In the 1980s, South Africa under apartheid recorded one of the highest Gini coefficients ever measured — around 0.68 — a statistical confirmation of what segregation looked like when converted into earnings. After the transition to democracy in 1994, many expected the number to fall sharply. It didn't. By the 2010s, South Africa's Gini had actually crept higher, hovering near 0.63, making it consistently one of the most unequal countries on earth. The racial wealth gap had narrowed at the top — a Black middle class and political elite emerged — but the structural poverty of the majority remained almost unchanged. The Gini coefficient captured something that liberation rhetoric obscured: formal political equality and economic equality are not the same thing, and one can arrive without the other. Contrast that with Denmark, which sits around 0.29 — not because Danish people are uniformly paid the same, but because a dense web of transfers, wages floors, and public services quietly compresses the distribution before and after tax. The interesting detail is that Denmark's pre-tax Gini is actually quite high; it's the redistribution machinery that does the heavy lifting. The number, in other words, doesn't just describe an economy — it encodes a set of political choices.

Why It Matters

The Gini coefficient is worth understanding not because you'll use it in conversation — though you might — but because it sharpens how you read the news.
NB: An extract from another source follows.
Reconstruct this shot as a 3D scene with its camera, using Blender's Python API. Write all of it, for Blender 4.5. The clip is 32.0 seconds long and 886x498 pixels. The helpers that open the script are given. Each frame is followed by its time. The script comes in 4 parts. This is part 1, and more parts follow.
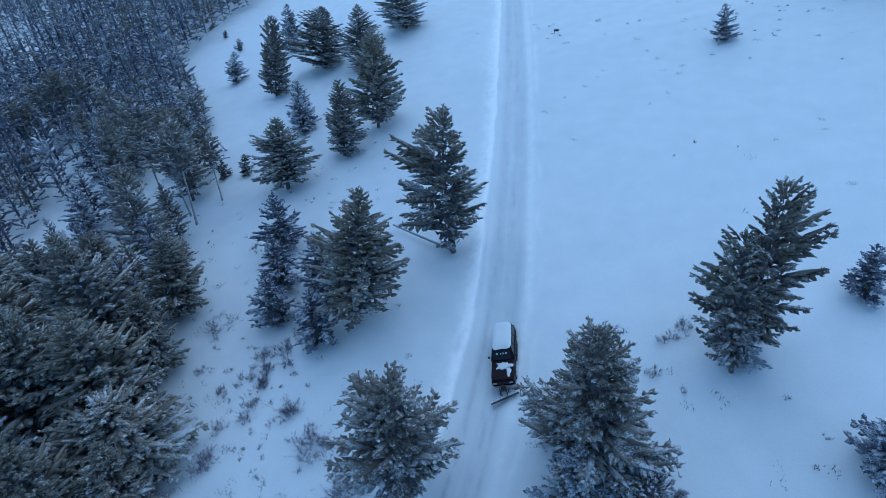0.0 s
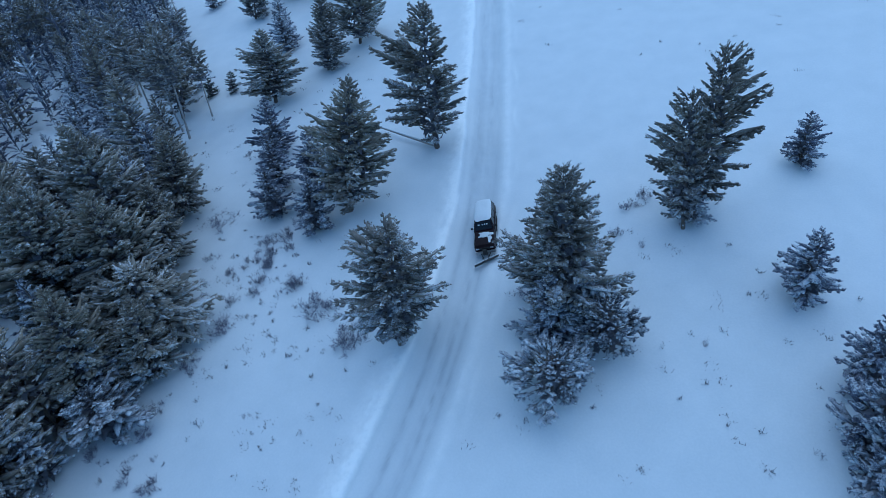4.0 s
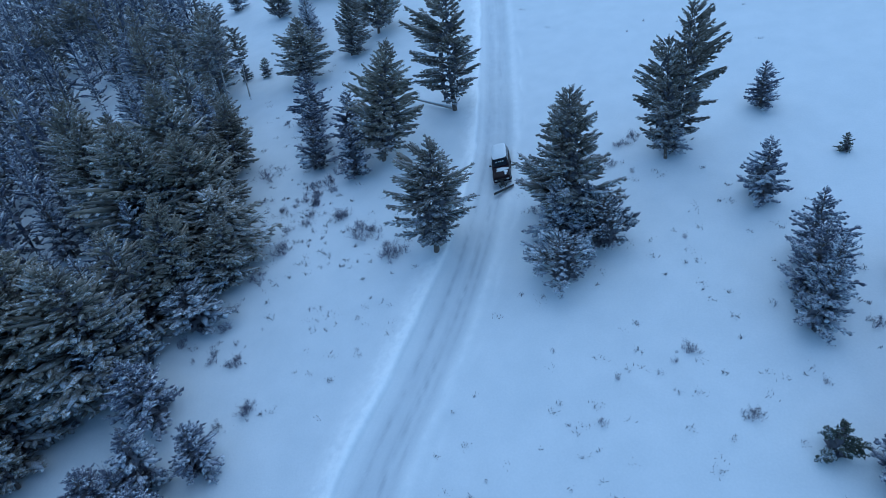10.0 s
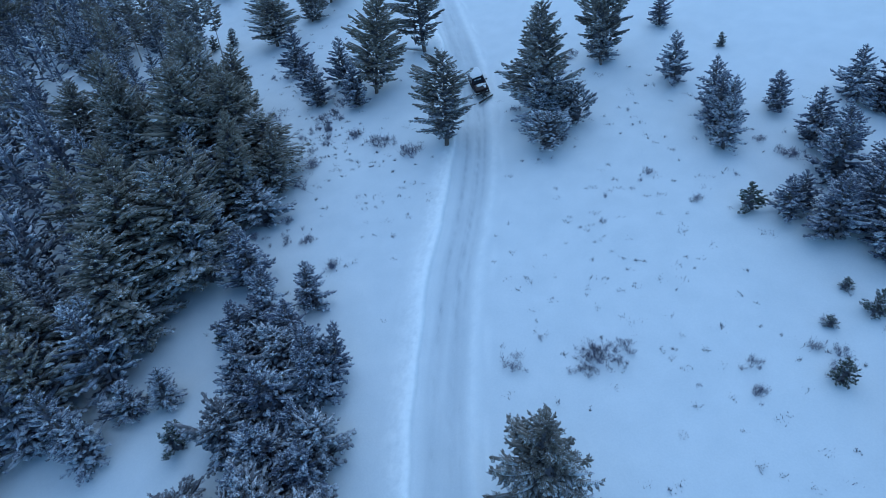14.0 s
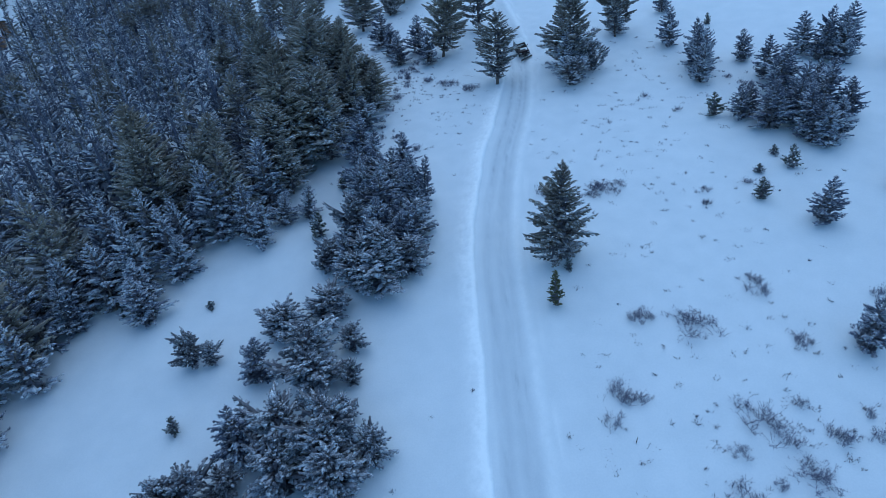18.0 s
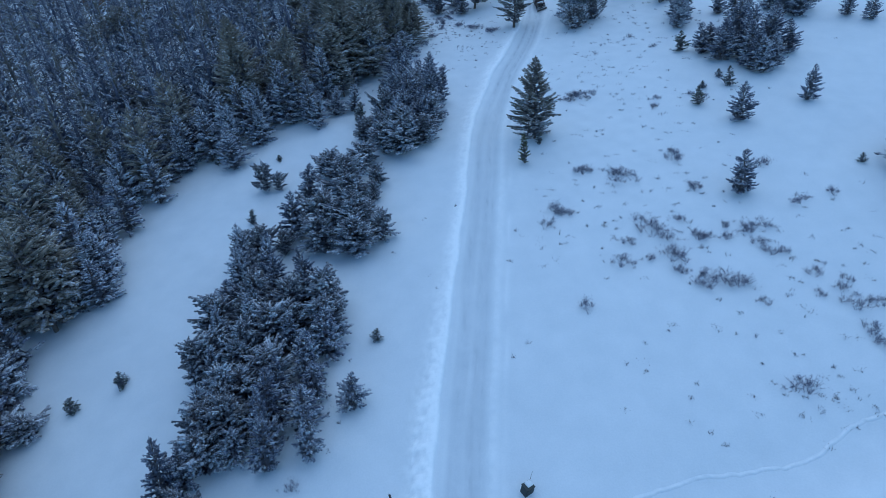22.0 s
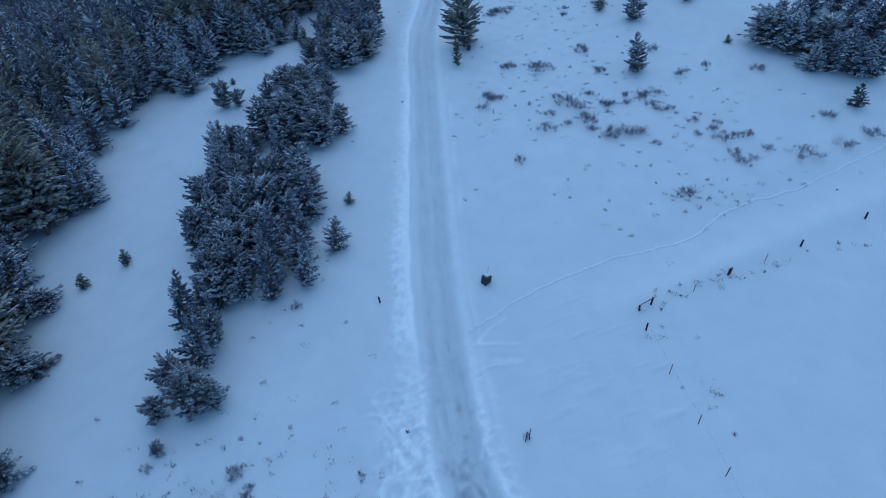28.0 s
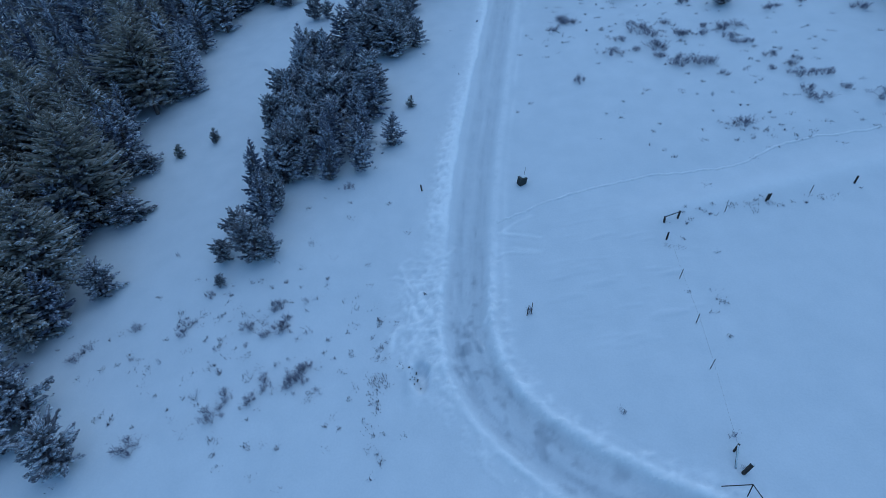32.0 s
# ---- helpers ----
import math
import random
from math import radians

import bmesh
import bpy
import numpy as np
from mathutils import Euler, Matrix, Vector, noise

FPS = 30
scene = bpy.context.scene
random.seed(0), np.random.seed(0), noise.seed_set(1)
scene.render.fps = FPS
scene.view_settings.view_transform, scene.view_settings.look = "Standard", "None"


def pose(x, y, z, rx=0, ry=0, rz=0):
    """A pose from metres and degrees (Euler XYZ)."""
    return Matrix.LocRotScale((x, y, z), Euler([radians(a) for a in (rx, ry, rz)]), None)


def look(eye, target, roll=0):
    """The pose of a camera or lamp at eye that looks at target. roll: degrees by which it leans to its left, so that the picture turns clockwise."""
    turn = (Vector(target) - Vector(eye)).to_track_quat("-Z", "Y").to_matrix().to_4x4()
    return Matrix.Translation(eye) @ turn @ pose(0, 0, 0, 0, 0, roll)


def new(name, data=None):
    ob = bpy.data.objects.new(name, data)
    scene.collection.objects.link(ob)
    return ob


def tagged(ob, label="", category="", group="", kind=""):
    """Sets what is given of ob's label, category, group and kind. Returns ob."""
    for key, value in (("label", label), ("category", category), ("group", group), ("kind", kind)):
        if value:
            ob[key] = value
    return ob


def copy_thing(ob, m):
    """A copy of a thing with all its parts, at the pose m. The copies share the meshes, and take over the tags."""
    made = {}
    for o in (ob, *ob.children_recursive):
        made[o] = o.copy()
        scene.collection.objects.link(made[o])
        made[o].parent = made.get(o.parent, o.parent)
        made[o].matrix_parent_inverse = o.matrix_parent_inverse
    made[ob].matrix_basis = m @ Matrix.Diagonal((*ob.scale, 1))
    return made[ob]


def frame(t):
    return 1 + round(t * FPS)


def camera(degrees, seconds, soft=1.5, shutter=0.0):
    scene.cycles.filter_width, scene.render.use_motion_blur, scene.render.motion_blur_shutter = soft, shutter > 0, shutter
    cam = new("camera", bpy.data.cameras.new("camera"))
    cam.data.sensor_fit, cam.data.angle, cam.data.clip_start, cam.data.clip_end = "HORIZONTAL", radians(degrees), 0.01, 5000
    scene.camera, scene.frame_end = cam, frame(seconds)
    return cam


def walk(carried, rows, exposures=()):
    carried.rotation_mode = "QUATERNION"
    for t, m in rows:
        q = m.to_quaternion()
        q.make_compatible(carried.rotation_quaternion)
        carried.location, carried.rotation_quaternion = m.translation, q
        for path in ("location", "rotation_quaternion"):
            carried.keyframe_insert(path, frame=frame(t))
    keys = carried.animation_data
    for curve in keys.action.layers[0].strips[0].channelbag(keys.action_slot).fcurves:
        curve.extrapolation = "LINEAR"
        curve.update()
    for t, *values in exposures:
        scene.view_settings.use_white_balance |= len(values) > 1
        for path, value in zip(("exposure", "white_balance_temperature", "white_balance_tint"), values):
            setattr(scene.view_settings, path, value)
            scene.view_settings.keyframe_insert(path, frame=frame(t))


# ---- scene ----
cam = camera(79.3, 32.0, soft=0.6)
METRES, EYE, TILT, LEAN, TURN = 150.0, 36.0, -33.0, 4.0, 0.0
ROWS = [
    (0.0, 0.0, 0.0, 0.0, 0.0, 0.0, -0.0),
    (0.5, -0.0013, 0.0007, -0.0014, -0.13, -1.37, 0.22),
    (1.0, -0.0016, -0.0008, -0.0044, -0.86, -2.75, 0.88),
    (1.5, -0.0016, -0.0029, -0.0082, -1.3, -4.19, 1.26),
    (2.0, -0.0017, -0.006, -0.0131, -1.67, -5.5, 1.55),
    (2.5, -0.0022, -0.0106, -0.0198, -1.89, -6.44, 1.67),
    (3.0, -0.0021, -0.0174, -0.0283, -1.94, -6.92, 1.66),
    (3.5, -0.0021, -0.0269, -0.0366, -1.91, -6.45, 1.68),
    (4.0, -0.0027, -0.0362, -0.0438, -1.85, -5.29, 1.63),
    (4.5, -0.0033, -0.043, -0.0487, -1.82, -3.77, 1.66),
    (6.5, -0.0041, -0.0436, -0.0533, -2.15, -3.2, 1.95),
    (7.0, -0.0058, -0.0461, -0.0565, -2.1, -4.67, 1.93),
    (7.5, -0.0081, -0.0523, -0.0628, -2.08, -5.76, 1.94),
    (8.0, -0.0108, -0.0618, -0.0717, -2.12, -6.1, 2.02),
    (8.5, -0.015, -0.0741, -0.0814, -1.94, -5.76, 1.93),
    (9.0, -0.0196, -0.0864, -0.0902, -1.05, -4.79, 1.32),
    (9.5, -0.0246, -0.0974, -0.0976, -1.16, -3.84, 1.37),
    (10.0, -0.0311, -0.106, -0.103, -2.64, -3.25, 2.52),
    (10.5, -0.0399, -0.1134, -0.1087, -5.08, -3.41, 4.17),
    (11.0, -0.0514, -0.1219, -0.1146, -7.2, -3.96, 5.59),
    (11.5, -0.0662, -0.1315, -0.1226, -9.18, -4.37, 6.83),
    (12.0, -0.0821, -0.1422, -0.1323, -10.28, -4.55, 7.58),
    (12.5, -0.0974, -0.1544, -0.1436, -12.1, -4.75, 8.82),
    (13.0, -0.1125, -0.1676, -0.1562, -12.48, -4.51, 8.97),
    (13.5, -0.127, -0.1823, -0.1702, -12.8, -4.26, 9.04),
    (15.5, -0.1856, -0.2427, -0.2278, -14.33, -2.29, 9.97),
    (16.0, -0.1972, -0.2593, -0.2448, -13.88, -1.93, 9.58),
    (16.5, -0.2082, -0.2786, -0.2642, -13.44, -1.6, 9.12),
    (17.0, -0.2173, -0.3004, -0.2863, -12.66, -0.89, 8.5),
    (17.5, -0.2233, -0.3246, -0.3088, -11.44, 0.15, 7.57),
    (18.0, -0.2231, -0.3481, -0.3286, -10.36, 1.21, 6.74),
    (18.5, -0.2213, -0.3689, -0.346, -10.2, 1.93, 6.62),
    (19.0, -0.2176, -0.3874, -0.3616, -10.2, 2.18, 6.57),
    (19.5, -0.2156, -0.4043, -0.3772, -9.83, 2.08, 6.18),
    (20.0, -0.2132, -0.4216, -0.3941, -7.96, 1.8, 4.55),
    (20.5, -0.2108, -0.4398, -0.41, -6.25, 1.71, 3.08),
    (21.0, -0.2101, -0.4579, -0.4252, -5.75, 1.58, 2.52),
    (21.5, -0.2109, -0.4766, -0.4425, -5.73, 1.27, 2.39),
    (22.0, -0.215, -0.4987, -0.4614, -5.74, 1.09, 2.37),
    (22.5, -0.2214, -0.5216, -0.4807, -5.73, 1.86, 2.35),
    (23.0, -0.2254, -0.5422, -0.4976, -7.18, 2.84, 3.58),
    (23.5, -0.2304, -0.5597, -0.5126, -10.23, 3.61, 5.95),
    (24.0, -0.2355, -0.5728, -0.5248, -11.12, 4.25, 6.61),
    (24.5, -0.2388, -0.5825, -0.5353, -11.11, 4.69, 6.56),
    (25.0, -0.241, -0.5894, -0.5435, -10.22, 4.73, 5.84),
    (25.5, -0.2417, -0.5932, -0.5498, -9.28, 4.56, 5.13),
    (27.5, -0.2509, -0.5783, -0.5548, -11.69, -0.13, 7.0),
    (28.0, -0.2514, -0.5709, -0.5543, -12.46, -1.78, 7.77),
    (28.5, -0.2485, -0.5655, -0.5551, -12.24, -3.54, 7.78),
    (29.0, -0.2428, -0.5635, -0.5581, -11.5, -5.16, 7.47),
    (29.5, -0.2358, -0.5654, -0.5623, -10.46, -6.51, 6.8),
    (30.0, -0.2298, -0.5697, -0.5678, -8.52, -7.05, 5.38),
    (30.5, -0.2252, -0.5764, -0.575, -6.74, -7.18, 4.08),
    (31.0, -0.2225, -0.5855, -0.584, -5.16, -6.93, 2.91),
    (31.5, -0.2223, -0.5967, -0.5945, -3.66, -6.22, 1.78),
    (32.0, -0.2249, -0.6095, -0.6065, -2.97, -5.06, 1.37),
]
walk(cam, [(t, pose(0, 0, EYE, TILT, LEAN, TURN) @ pose(METRES * x, METRES * y, METRES * z, 90 + pitch, roll, yaw)) for t, x, y, z, yaw, pitch, roll in ROWS],
     exposures=[(0, 0.36, 5090, -8), (10, 0.35, 5110, -8), (16, 0.4, 5150, -8), (19, 0.35, 5190, -7), (25, 0.2, 5180, -6), (28, 0.02, 5040, -7), (32, -0.1, 4990, -7)])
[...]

When a government announces that median wages have risen, or that poverty has fallen, the Gini asks a harder question: risen for whom, relative to what? Growth statistics can be technically accurate while masking the fact that nearly all the gains flowed to one part of the distribution. It also reframes certain instincts we have about fairness. Most people, when asked, describe their intuitions about inequality in terms of the gap between the very top and the very bottom. The Gini captures something subtler — the entire shape of the distribution, not just its extremes. A society can have a modest top-to-bottom ratio and still score badly if the middle is hollowed out. Finally, tracking a country's Gini over time is one of the most honest ways to watch what a society actually values, as opposed to what it says it values. The number changes slowly — which is partly the point. It is harder to spin than a quarterly figure, and more difficult to flatter with a single policy announcement.

A Question to Ponder

If your own country's Gini score has been rising for decades, what would it actually take — politically, structurally, culturally — to reverse it, and why hasn't that happened yet?